What this task involves> Lines that hold the word "script" should be located and copied.

(Records contained in a dataset)
- - -

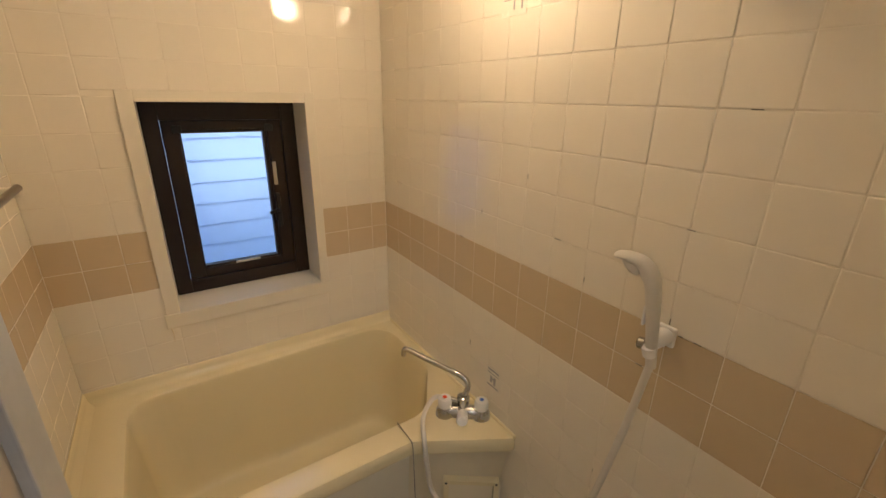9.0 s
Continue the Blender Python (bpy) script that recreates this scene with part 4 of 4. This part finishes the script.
# mildew in the joints, a rust streak under the sill, old screw holes
mildew = thing("mildew_spots", (-0.6, BY1, 0.9), "black mildew specks in the tile joints", "mildew", kind="structure")
joint_x, joint_z = (lambda k: BX0 + 0.009 + 0.0963 * k), (lambda k: 0.921 + 0.0955 * k)
specks = ((6, 0.30, 3.02), (8, 0.02, 4.3), (9, 0.15, 3.0), (10, 0.02, 2.3), (11, 0.6, 1.0), (12, 0.01, 2.2), (12, 0.25, 2.0), (12, 0.55, 2.0), (12, 0.02, 4.0), (12, 0.55, 6.0),
          (11, 0.01, -2.4), (12, 0.4, -3.0), (14, 0.3, -2.0), (14, 0.7, -4.0), (13, 0.5, -6.0), (10, 0.3, -5.0), (6, 0.02, -1.5), (5, 0.35, 2.0), (7, 0.02, -2.0))
spot_dice = random.Random(11)
for k, along, row in specks:
    x, z = joint_x(k) + along * 0.0963, joint_z(row)
    upright = abs(row - round(row)) > 0.01
    size = 0.003 + 0.006 * spot_dice.random()
    ends = ((x, BY1 - 0.0002, z - size), (x, BY1 - 0.0002, z + size)) if upright else ((x - size, BY1 - 0.0002, z), (x + size, BY1 - 0.0002, z))
    part("speck", tube(ends, 0.0008, 6, 0), CORD, mildew)
streak = thing("rust_streak", (BX0, WY0 - 0.04, WZ0 - 0.06), "brown rust streak below the window sill corner", "stain", kind="structure")
part("streak", tube([(BX0 + 0.0004, WY0 - 0.035, WZ0 - 0.048), (BX0 + 0.0004, WY0 - 0.032, WZ0 - 0.075), (BX0 + 0.0004, WY0 - 0.034, WZ0 - 0.105)], 0.0014, 6, 4, radii=lambda t: 0.0022 - 0.0016 * t), BEIGE, streak)
holes = thing("screw_hole", (-1.42, BY0, 1.34), "old screw hole in the tiles above the towel bar", "hole", kind="structure")
for x, z in ((-1.465, 1.340),):
    part("hole", turned([(-0.001, 0.003), (0.0012, 0.0027)], (x, BY0, z), (0, 1, 0), 10), CORD, holes)

# ---- tiles, last ----
TILE_MESH = {}


def tile_mesh(w, h, material, t=0.0011, bevel=0.0020):
    key = (round(w, 4), round(h, 4), material.name)
    if key not in TILE_MESH:
        bm = bmesh.new()
        lo = [bm.verts.new((x * w / 2, y * h / 2, -t)) for x, y in ((-1, -1), (1, -1), (1, 1), (-1, 1))]
        square = ((-1, -1), (1, -1), (1, 1), (-1, 1))
        rings = [lo] + [[bm.verts.new((x * (w / 2 - i), y * (h / 2 - i), -d)) for x, y in square] for i, d in ((0, bevel * 0.38), (bevel * 0.3, bevel * 0.15), (bevel, 0))]
        for a, b in zip(rings, rings[1:]):
            for i in range(4):
                bm.faces.new((a[i], a[(i + 1) % 4], b[(i + 1) % 4], b[i])).smooth = b is not rings[1]
        hi = rings[-1]
        bm.faces.new(hi)
        me = bpy.data.meshes.new("tile")
        bm.to_mesh(me)
        bm.free()
        me.materials.append(material)
        TILE_MESH[key] = me
    return TILE_MESH[key]


def lay(wall, place, us, vs, pick, keep, gap=0.0017, name="tile", tilt=0.10):
    rest = []
    count = 0
    for u0, u1 in zip(us, us[1:]):
        for v0, v1 in zip(vs, vs[1:]):
            rect = keep(u0, u1, v0, v1)
            if not rect:
                continue
            a0, a1, b0, b1 = rect
            if a1 - a0 < 0.012 or b1 - b0 < 0.012:
                continue
            me = tile_mesh(a1 - a0 - gap, b1 - b0 - gap, pick((u0 + u1) / 2, (v0 + v1) / 2))
            m = place((a0 + a1) / 2, (b0 + b1) / 2) @ pose(0, 0, 0, random.gauss(0, tilt), random.gauss(0, tilt), 0)
            ob = new(name, me)
            ob.parent = wall
            ob.matrix_world = m
            count += 1
    return count


PU, PV = 0.0963, 0.0955
rows_v = [0.921 + PV * k for k in range(-10, 12)] + [BC - 0.001]
cols = [BX0] + [BX0 + 0.009 + PU * k for k in range(1, 16)] + [BX1]


def tone(u, v):
    return TILEBAND if 0.921 < v < 0.921 + 2 * PV else TILE


def keep_side(u0, u1, v0, v1):
    low = RZ - 0.005 if (u0 + u1) / 2 < -1.0 else BF
    return (u0, u1, max(v0, low), v1) if v1 > low else None


def keep_end(u0, u1, v0, v1):
    v0 = max(v0, RZ - 0.005)
    if v1 <= v0:
        return None
    a, b, c, d = WY0 - 0.028, WY1 + 0.028, WZ0 - 0.028, WZ1 + 0.028
    if u1 <= a or u0 >= b or v1 <= c or v0 >= d:
        return u0, u1, v0, v1
    cuts = [r for r in ((u0, min(u1, a), v0, v1), (max(u0, b), u1, v0, v1), (u0, u1, v0, min(v1, c)), (u0, u1, max(v0, d), v1)) if r[1] > r[0] and r[3] > r[2]]
    return max(cuts, key=lambda r: (r[1] - r[0]) * (r[3] - r[2])) if cuts else None


lay(bath_north, lambda u, v: Matrix(((1, 0, 0, u), (0, 0, -1, BY1), (0, 1, 0, v), (0, 0, 0, 1))), cols, rows_v, tone, keep_side)
lay(bath_south, lambda u, v: Matrix(((-1, 0, 0, u), (0, 0, 1, BY0), (0, 1, 0, v), (0, 0, 0, 1))), cols, rows_v, tone, keep_side)
ys = [BY0] + [BY1 - 0.061 - 0.1003 * k for k in range(9, -1, -1)] + [BY1]
lay(bath_west, lambda u, v: Matrix(((0, 0, 1, BX0), (1, 0, 0, u), (0, 1, 0, v), (0, 0, 0, 1))), ys, rows_v, tone, keep_end)
MP = 0.0485
mx = [-1.022 + MP * k for k in range(18)]
my = [-1.497 + MP * k for k in range(20)]
dice = random.Random(4)


def keep_floor(u0, u1, v0, v1):
    if u1 < -0.83 and v1 > -0.76:
        return None
    return u0, u1, v0, min(v1, -0.563)


lay(bath_floor, lambda u, v: Matrix.Translation((u, v, BF)), mx, my, lambda u, v: MOSAIC_B if dice.random() < 0.24 else MOSAIC_A, keep_floor, 0.005, "mosaic_tile", 0.5)
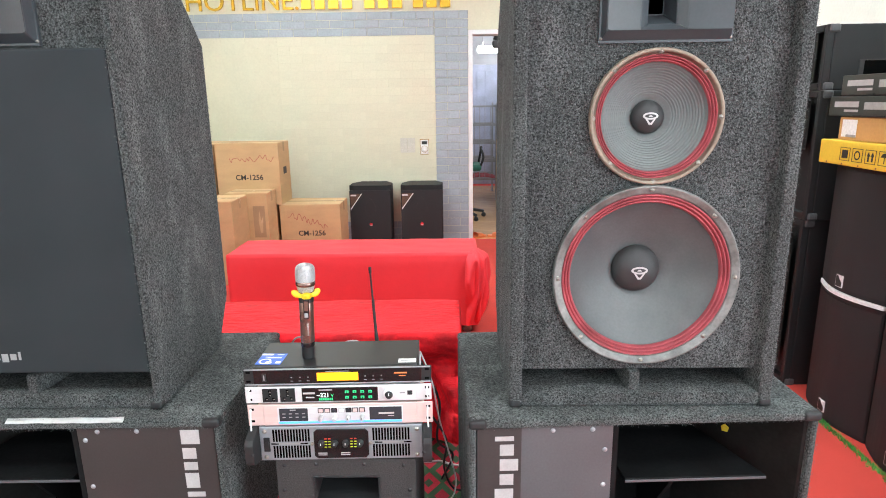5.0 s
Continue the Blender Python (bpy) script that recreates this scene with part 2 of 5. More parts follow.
M_CURTAIN = mat("yellow_satin_curtain", (0.95, 0.76, 0.38), 0.45, 0, 0.08, 6, 200, 0.05, sheen=0.3)
M_CURTBR = mat("brown_curtain_band", (0.33, 0.13, 0.05), 0.5, 0, 0.1, 6, 200, 0.05, sheen=0.3)
let_through(M_CURTAIN, 0.4)
let_through(M_CURTBR, 0.3)
M_BAG = mat("black_nylon", (0.012, 0.012, 0.013), 0.7, 0, 0.2, 8, 300, 0.15, bump=0.4, bump_scale=300)
M_GRASS = mat("artificial_grass", (0.10, 0.42, 0.08), 0.8, 0, 0.4, 30, 200, 0.3)
M_STEEL = mat("grey_steel", (0.34, 0.34, 0.36), 0.45, 0.4, 0.15)
M_STICK = mat("dark_brown_print", (0.10, 0.055, 0.035), 0.35, 0, 0.2, 30)
M_SWITCH = mat("aged_switch_plastic", (0.60, 0.585, 0.51), 0.4, 0, 0.05)
M_CORNER = mat("dull_corner_steel", (0.085, 0.085, 0.09), 0.5, 0.3, 0.15)
M_ENDFOAM = mat("grey_white_foam", (0.44, 0.45, 0.46), 0.6, 0, 0.1, 12, 90, 0.06, bump=0.4, bump_scale=40)
M_GLASS = glass("clear_glass")
M_YBOX = mat("yellow_carton", (0.80, 0.52, 0.04), 0.6, 0, 0.06, 5, 90, 0.04)
M_KRAFT = mat("orange_kraft_board", (0.55, 0.29, 0.10), 0.7, 0, 0.08, 5, 90, 0.05)
M_AMPFACE = mat("dark_green_amp_face", (0.035, 0.038, 0.034), 0.4, 0.2, 0.1)


def diamond_carpet():
    """Red carpet with a lattice of dark green diamonds, each with a red heart."""
    m = mat("diamond_carpet", (0.4, 0.03, 0.05), 0.95, 0, 0.1, 3, 300, 0.2, bump=0.4, bump_scale=350, spec=0.2)
    nt = m.node_tree
    b = nt.nodes["Principled BSDF"]
    N, L = nt.nodes.new, nt.links.new
    tc = N("ShaderNodeTexCoord")
    sep = N("ShaderNodeSeparateXYZ")
    L(tc.outputs["Object"], sep.inputs[0])

    def op(kind, a, c=None):
        n = N("ShaderNodeMath")
        n.operation = kind
        for i, v in enumerate((a, c)):
            if v is None:
                continue
            if isinstance(v, (int, float)):
                n.inputs[i].default_value = v
            else:
                L(v, n.inputs[i])
        return n.outputs[0]

    u = op("PINGPONG", op("DIVIDE", sep.outputs[0], 0.10), 0.5)
    v = op("PINGPONG", op("DIVIDE", sep.outputs[1], 0.15), 0.5)
    d = op("ADD", u, v)
    ring = op("MULTIPLY", op("GREATER_THAN", d, 0.27), op("LESS_THAN", d, 0.56))
    dot = op("GREATER_THAN", d, 0.82)
    f = op("ADD", ring, dot)
    mx = N("ShaderNodeMix")
    mx.data_type = "RGBA"
    L(f, mx.inputs["Factor"])
    L(b.inputs["Base Color"].links[0].from_socket, mx.inputs["A"])
    mx.inputs["B"].default_value = (0.045, 0.095, 0.05, 1)
    L(mx.outputs["Result"], b.inputs["Base Color"])
    return m


def wood_tiles():
    m = mat("glossy_wood_tile", (0.68, 0.40, 0.21), 0.16, 0, 0.2, 3, 40, 0.12, stretch=(1, 5, 1), coat=0.3)
    return m


M_DIAMOND, M_TILE = diamond_carpet(), wood_tiles()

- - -

Result of this task>
Continue the Blender Python (bpy) script that recreates this scene with part 4 of 4. This part finishes the script.
Continue the Blender Python (bpy) script that recreates this scene with part 2 of 5. More parts follow.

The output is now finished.